After Boom, Commodity Pile Up

January 13, 2015, 10:45 am | Admin

Two years ago, Daniel Nilsson’s family bought a hotel in the town of Pajala, Sweden, some 50 miles above the Arctic Circle. The nearby Kaunisvaara iron-ore mine had just started production, and the Nilssons installed new meeting facilities and revamped the nightclub. “We wanted to give the locals and the people working in the mines a great hotel to come to,“ said Mr. Nilsson, its 28-year-old manager. “That’s why we bought it–we saw a future for it.“

But the price of iron ore sank last year, and with it the Lapland River Hotel’s fortunes. In October, the mine’s owner, Northland Resources, stopped operations. Two months later, Northland filed for bankruptcy.

“I think we lost 75% of our business,“ Mr. Nilsson said. “At the time, we thought it was unimaginable.

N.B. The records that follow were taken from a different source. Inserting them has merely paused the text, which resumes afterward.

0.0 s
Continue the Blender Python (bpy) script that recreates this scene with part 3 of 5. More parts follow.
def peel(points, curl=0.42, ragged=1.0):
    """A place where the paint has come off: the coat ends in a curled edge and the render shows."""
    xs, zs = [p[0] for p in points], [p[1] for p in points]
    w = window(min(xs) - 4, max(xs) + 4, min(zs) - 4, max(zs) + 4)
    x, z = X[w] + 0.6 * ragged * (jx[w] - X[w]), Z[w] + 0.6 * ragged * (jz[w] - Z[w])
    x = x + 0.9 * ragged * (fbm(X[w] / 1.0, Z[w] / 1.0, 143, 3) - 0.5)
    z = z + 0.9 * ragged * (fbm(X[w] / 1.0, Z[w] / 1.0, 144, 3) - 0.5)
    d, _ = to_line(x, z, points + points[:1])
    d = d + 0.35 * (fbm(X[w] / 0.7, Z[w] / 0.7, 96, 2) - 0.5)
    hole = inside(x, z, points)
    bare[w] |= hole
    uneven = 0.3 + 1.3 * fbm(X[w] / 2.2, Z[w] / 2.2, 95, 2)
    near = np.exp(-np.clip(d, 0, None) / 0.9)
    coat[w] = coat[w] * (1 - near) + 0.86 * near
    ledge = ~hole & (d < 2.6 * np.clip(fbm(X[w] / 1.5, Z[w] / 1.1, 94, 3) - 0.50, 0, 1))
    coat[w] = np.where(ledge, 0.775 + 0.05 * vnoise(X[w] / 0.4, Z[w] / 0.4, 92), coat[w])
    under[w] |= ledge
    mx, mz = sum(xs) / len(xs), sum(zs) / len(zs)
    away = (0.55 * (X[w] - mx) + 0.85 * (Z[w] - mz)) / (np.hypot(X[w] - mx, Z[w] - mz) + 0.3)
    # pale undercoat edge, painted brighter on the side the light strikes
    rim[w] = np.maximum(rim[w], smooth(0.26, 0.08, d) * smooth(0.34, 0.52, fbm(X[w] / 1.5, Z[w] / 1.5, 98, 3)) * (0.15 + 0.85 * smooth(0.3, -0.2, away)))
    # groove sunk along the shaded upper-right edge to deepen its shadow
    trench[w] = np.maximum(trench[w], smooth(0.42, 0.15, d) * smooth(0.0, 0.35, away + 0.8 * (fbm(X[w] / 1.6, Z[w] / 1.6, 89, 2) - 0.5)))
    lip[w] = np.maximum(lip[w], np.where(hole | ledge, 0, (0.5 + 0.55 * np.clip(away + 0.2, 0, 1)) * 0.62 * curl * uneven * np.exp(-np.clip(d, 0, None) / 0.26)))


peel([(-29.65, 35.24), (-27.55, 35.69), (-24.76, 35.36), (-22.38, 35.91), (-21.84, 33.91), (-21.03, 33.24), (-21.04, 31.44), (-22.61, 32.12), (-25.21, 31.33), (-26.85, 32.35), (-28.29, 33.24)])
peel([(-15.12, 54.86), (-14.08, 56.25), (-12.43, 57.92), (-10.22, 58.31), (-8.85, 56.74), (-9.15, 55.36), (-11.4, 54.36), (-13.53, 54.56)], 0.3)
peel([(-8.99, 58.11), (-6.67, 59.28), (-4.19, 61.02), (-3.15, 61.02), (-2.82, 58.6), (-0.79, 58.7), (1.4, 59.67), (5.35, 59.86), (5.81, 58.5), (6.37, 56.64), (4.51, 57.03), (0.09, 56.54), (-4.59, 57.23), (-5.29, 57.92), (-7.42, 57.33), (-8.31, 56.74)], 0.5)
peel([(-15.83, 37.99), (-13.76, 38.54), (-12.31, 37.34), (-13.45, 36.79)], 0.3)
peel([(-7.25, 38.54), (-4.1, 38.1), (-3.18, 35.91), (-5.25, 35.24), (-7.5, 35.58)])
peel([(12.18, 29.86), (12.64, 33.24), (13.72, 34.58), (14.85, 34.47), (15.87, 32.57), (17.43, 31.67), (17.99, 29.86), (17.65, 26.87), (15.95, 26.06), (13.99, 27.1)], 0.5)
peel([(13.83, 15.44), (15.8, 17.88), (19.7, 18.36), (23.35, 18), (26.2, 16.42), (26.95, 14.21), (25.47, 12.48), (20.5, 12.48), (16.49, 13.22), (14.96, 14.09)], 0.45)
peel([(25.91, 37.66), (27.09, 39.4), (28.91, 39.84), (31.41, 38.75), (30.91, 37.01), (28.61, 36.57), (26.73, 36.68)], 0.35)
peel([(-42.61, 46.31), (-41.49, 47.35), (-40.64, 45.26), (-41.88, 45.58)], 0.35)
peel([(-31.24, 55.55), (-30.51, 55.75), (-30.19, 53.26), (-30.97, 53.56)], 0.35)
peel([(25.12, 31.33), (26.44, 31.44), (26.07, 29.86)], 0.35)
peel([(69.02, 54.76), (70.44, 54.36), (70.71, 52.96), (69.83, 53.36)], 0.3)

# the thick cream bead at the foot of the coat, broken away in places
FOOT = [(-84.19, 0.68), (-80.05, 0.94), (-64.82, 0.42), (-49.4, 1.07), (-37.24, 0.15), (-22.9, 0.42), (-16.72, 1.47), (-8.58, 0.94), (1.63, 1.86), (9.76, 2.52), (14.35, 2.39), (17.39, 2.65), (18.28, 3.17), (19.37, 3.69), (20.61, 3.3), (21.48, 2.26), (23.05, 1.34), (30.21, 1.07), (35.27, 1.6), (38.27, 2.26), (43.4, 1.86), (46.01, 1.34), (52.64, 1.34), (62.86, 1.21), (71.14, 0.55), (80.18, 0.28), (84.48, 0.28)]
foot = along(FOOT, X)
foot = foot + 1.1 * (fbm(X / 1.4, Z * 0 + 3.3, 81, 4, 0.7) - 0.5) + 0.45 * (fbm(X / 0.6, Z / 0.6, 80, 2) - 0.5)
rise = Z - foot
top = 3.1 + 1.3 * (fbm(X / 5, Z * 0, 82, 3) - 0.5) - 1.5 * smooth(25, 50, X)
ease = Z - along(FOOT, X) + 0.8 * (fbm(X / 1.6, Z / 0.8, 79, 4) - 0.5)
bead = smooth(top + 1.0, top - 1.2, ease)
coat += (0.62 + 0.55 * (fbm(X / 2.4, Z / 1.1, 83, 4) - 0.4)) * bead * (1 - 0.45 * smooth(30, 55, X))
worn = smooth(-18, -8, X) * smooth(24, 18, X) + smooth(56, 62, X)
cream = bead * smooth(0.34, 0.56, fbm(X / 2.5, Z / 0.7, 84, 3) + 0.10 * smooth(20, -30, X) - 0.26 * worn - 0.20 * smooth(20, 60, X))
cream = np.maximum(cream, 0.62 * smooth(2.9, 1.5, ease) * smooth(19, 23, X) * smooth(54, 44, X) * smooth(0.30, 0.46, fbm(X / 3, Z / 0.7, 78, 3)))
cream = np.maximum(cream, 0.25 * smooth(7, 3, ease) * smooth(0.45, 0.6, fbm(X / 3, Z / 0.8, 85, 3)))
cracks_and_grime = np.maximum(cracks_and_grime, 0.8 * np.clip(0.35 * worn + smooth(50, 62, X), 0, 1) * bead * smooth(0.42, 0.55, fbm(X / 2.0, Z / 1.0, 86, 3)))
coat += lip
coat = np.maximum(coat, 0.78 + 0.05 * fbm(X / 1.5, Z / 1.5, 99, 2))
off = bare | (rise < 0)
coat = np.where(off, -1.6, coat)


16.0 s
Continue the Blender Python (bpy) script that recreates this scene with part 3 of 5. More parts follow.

But most of it was just gone overnight.“

Years of high commodity prices fueled a boom in investment around the globe by companies extracting resources–and by the many others, big and small, that depend on them.The ensuing slump has been devastating.

The mine and its servicing companies employed roughly 700 people in a town of 6,000, according to Andreas Lind, acting governor of surrounding Norrbotten County. Northland declined to comment.

Pajala isn’t alone. Commodities markets from oil to coal to sugar took a beating last year, with many prices falling to multiyear lows. The turmoil has led to job cuts, mine closures and losses for investors. It has spread to suppliers and contractors far bigger than the Lapland River Hotel: U.S. Steel Corp. said last week it would idle a plant in Ohio that makes steel pipes for the oil industry, laying off more than 600 workers.

Huge levels of output helped drive commodity prices down, and many analysts believe they will stay low: Large stockpiles remain, and some producers are carrying on despite lower prices.

China, for instance, had wheat stockpiles of 63 million metric tons at the end of last year, up from 46 million in 2008, according to U.S. Department of Agriculture data. It added 87 million barrels of oil to its stockpiles last year, according to Amrita Sen, chief oil analyst at consultancy Energy Aspects.

“Supply has been outstripping demand not because demand has been particularly weak, but because there was too much supply,“ said Stephen Briggs, commodities analyst at BNP Paribas SA. “It looks like this won’t change anytime soon.“

Take copper. The worst performer among base metals last year, it has shed 14% of its value on the back more than four straight years of oversupply.

Yet, new mines, including the Sierra Gorda mine in Chile that was inaugurated in October, continue adding to the glut. The Constancia mine, set to begin operations in Peru next year, looks to add even more.

In the sugar market, four straight years of global oversupply pushed sugar prices to multiyear lows last year.

“In October, prices were heading down, but the market thought we were approaching the bottom. Instead, the market saw a brief rally, and then it collapsed,“ said Matt Bradbard, who manages $300 million at Chicago-based RCM Asset Management. “We were working a trade back then and lost some money as a result from a position we were holding.“

But despite the price collapse, some sugar producers are adding capacity–the result of capital investments planned years ago. Iraqbased Etihad Sugar Co. is building a 900,000-ton refinery south of Baghdad that is due to come on line this year.

Producers of many commodities are hurting, and some are cutting back. Jerzy Podsiadlo, chairman of Poland’s Weglokoks SA–one of the largest exporters of hard coal in Europe–said his company expected to export 2.6 million fewer tons of coal in 2014 than the previous year, a drop of almost one-third.

“It is obvious that nobody in Poland is happy about the current low level of coal prices,“ Mr. Podsiadlo said. Thursday, Poland’s government said it would close four state-owned mines despite heavy labor-union protests.

Australian miner Fortescue Metals Group Ltd. had a capital-expenditure budget of $1.3 billion for the 2015 fiscal year. In November, it cut it in half. “We deferred some investments, as we felt that it wasn’t prudent to expand production at today’s prices,“ said Chief Executive Nev Power, in an interview. Australia is one of the world’s biggest suppliers of iron ore. Prices of the ore fell 50% last year.

Ivan Glasenberg, chief executive of mining giant Glencore PLC, recently criticized mining rivals for continuing to invest in and ramp up iron-ore production despite the rout in prices.

Speaking at an investor event in December, he said that “capital misallocation, not a lack of demand, remains a key issue for the sector.“

In Pajala, where tourists sometimes venture to see the Northern Lights in winter and the midnight sun in summer, the reckoning has been swift. Young people had been leaving the town in droves for decades before the mine opened.

“Pajala has experienced the wonderful aspects of a flourishing community as well as the brutal truth of what a bankrupt mining company really can set in motion–in a very short period,“ said Mr. Nilsson, the hotel owner.

–Sarah Kent and Patryk Wasilewski contributed to this article.